_Stated task_: Reproduce all of the data below without alteration; exclude every picture.
------------------------------------------------
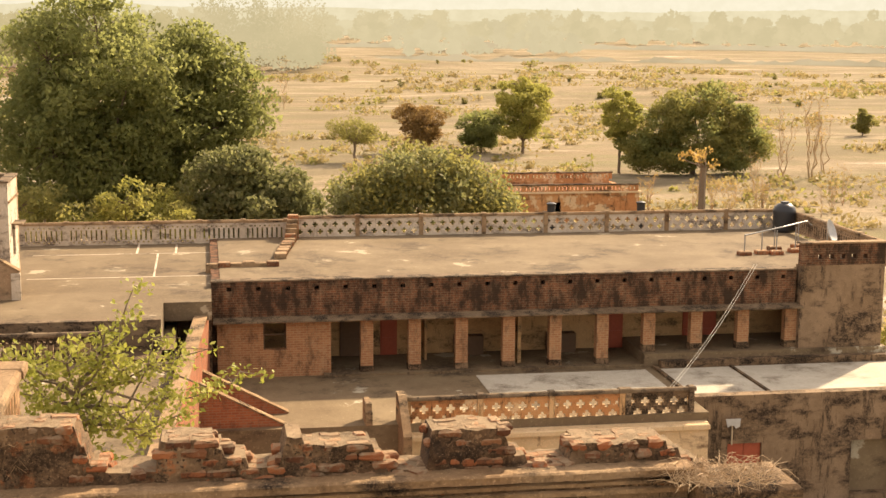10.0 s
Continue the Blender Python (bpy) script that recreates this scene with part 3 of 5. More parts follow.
under(house, "plinth", Shape().box(-21.8, HF - 0.05, T, -17.02, HF - 0.001, T + 0.14), M["dark"])
under(house, "sun_shade", Shape().box(-7.099, HF + 1.1, 10.7, -6.7, HF + 2.2, 10.76), M["darkcoping"])
under(house, "band", Shape().box(-12.25, HF + 0.84, 11.66, -7.46, HF + 0.899, 11.74).box(-12.25, HF + 0.86, 11.5, -7.46, HF + 0.899, 11.54), M["dark"])
under(house, "band", Shape().box(-7.099, HF + 0.35, 11.62, -7.05, 56.6, 11.7), M["coping"])
# raised parapet on three sides of the upper roof
under(house, "upper_parapet", Shape().box(-20.95, 54.0, 12.221, -20.7, 60.4, 12.98), M["white"], "flaking whitewashed upper parapet")
under(house, "upper_parapet", Shape().box(-20.95, 60.41, 12.221, -11.4, 60.7, 12.98), M["dark"])
under(house, "upper_parapet", Shape().box(-11.75, 54.7, 12.221, -11.45, 60.4, 12.98), M["white"])
under(house, "upper_coping", Shape().slab(-21.0, 53.95, 12.985, -20.64, 60.4, 13.04, 0.02).slab(-21.0, 60.41, 12.985, -11.35, 60.78, 13.04, 0.02).slab(-11.8, 54.62, 12.985, -11.38, 60.4, 13.04, 0.02), M["coping"])
for x, y in ((-20.83, 56.2), (-20.83, 54.08), (-11.6, 54.75), (-11.6, 57.5), (-17.5, 60.55), (-14.3, 60.55)):
    under(house, "parapet_post", Shape().slab(x - 0.17, y - 0.17, 12.222, x + 0.17, y + 0.17, 13.06, 0.02), M["coping"])
# front block with its own parapet
BX0, BX1, BY = -16.98, -12.36, 49.02
d1, d2 = (-16.26, -15.62, T + 0.28, 10.28), (-15.16, -14.6, T + 0.28, 10.3)
w1, w2 = (-14.22, -13.58, 9.24, 10.27), (-13.46, -12.6, 9.18, 10.27)
under(house, "front_block", holed(Shape(), (BX0, BX1), (T - 0.05, 11.56), [d1, d2, w1, w2], BY, BY + 0.36), M["grey"], "stained front wall with peeling plaster")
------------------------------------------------
_Completed task_:
10.0 s
Continue the Blender Python (bpy) script that recreates this scene with part 3 of 5. More parts follow.
under(house, "plinth", Shape().box(-21.8, HF - 0.05, T, -17.02, HF - 0.001, T + 0.14), M["dark"])
under(house, "sun_shade", Shape().box(-7.099, HF + 1.1, 10.7, -6.7, HF + 2.2, 10.76), M["darkcoping"])
under(house, "band", Shape().box(-12.25, HF + 0.84, 11.66, -7.46, HF + 0.899, 11.74).box(-12.25, HF + 0.86, 11.5, -7.46, HF + 0.899, 11.54), M["dark"])
under(house, "band", Shape().box(-7.099, HF + 0.35, 11.62, -7.05, 56.6, 11.7), M["coping"])
# raised parapet on three sides of the upper roof
under(house, "upper_parapet", Shape().box(-20.95, 54.0, 12.221, -20.7, 60.4, 12.98), M["white"], "flaking whitewashed upper parapet")
under(house, "upper_parapet", Shape().box(-20.95, 60.41, 12.221, -11.4, 60.7, 12.98), M["dark"])
under(house, "upper_parapet", Shape().box(-11.75, 54.7, 12.221, -11.45, 60.4, 12.98), M["white"])
under(house, "upper_coping", Shape().slab(-21.0, 53.95, 12.985, -20.64, 60.4, 13.04, 0.02).slab(-21.0, 60.41, 12.985, -11.35, 60.78, 13.04, 0.02).slab(-11.8, 54.62, 12.985, -11.38, 60.4, 13.04, 0.02), M["coping"])
for x, y in ((-20.83, 56.2), (-20.83, 54.08), (-11.6, 54.75), (-11.6, 57.5), (-17.5, 60.55), (-14.3, 60.55)):
    under(house, "parapet_post", Shape().slab(x - 0.17, y - 0.17, 12.222, x + 0.17, y + 0.17, 13.06, 0.02), M["coping"])
# front block with its own parapet
BX0, BX1, BY = -16.98, -12.36, 49.02
d1, d2 = (-16.26, -15.62, T + 0.28, 10.28), (-15.16, -14.6, T + 0.28, 10.3)
w1, w2 = (-14.22, -13.58, 9.24, 10.27), (-13.46, -12.6, 9.18, 10.27)
under(house, "front_block", holed(Shape(), (BX0, BX1), (T - 0.05, 11.56), [d1, d2, w1, w2], BY, BY + 0.36), M["grey"], "stained front wall with peeling plaster")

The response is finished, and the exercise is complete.